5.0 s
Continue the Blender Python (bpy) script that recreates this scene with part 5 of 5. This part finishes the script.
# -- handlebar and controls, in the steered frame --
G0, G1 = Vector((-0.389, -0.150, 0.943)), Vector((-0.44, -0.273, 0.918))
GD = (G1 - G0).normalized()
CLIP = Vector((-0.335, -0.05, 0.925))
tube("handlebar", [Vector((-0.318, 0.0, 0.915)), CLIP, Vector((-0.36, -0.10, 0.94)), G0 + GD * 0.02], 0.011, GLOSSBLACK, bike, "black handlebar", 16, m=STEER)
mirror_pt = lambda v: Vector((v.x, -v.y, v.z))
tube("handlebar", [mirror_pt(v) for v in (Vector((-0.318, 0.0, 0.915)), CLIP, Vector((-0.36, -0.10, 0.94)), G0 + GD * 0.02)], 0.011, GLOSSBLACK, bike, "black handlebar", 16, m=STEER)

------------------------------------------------

| Exercise prompt |
Look above for the line containing "Continue the Blender", then transcribe it and all lines after it through the last, exactly and with nothing else.

| Answer for the task |
Continue the Blender Python (bpy) script that recreates this scene with part 5 of 5. This part finishes the script.
# -- handlebar and controls, in the steered frame --
G0, G1 = Vector((-0.389, -0.150, 0.943)), Vector((-0.44, -0.273, 0.918))
GD = (G1 - G0).normalized()
CLIP = Vector((-0.335, -0.05, 0.925))
tube("handlebar", [Vector((-0.318, 0.0, 0.915)), CLIP, Vector((-0.36, -0.10, 0.94)), G0 + GD * 0.02], 0.011, GLOSSBLACK, bike, "black handlebar", 16, m=STEER)
mirror_pt = lambda v: Vector((v.x, -v.y, v.z))
tube("handlebar", [mirror_pt(v) for v in (Vector((-0.318, 0.0, 0.915)), CLIP, Vector((-0.36, -0.10, 0.94)), G0 + GD * 0.02)], 0.011, GLOSSBLACK, bike, "black handlebar", 16, m=STEER)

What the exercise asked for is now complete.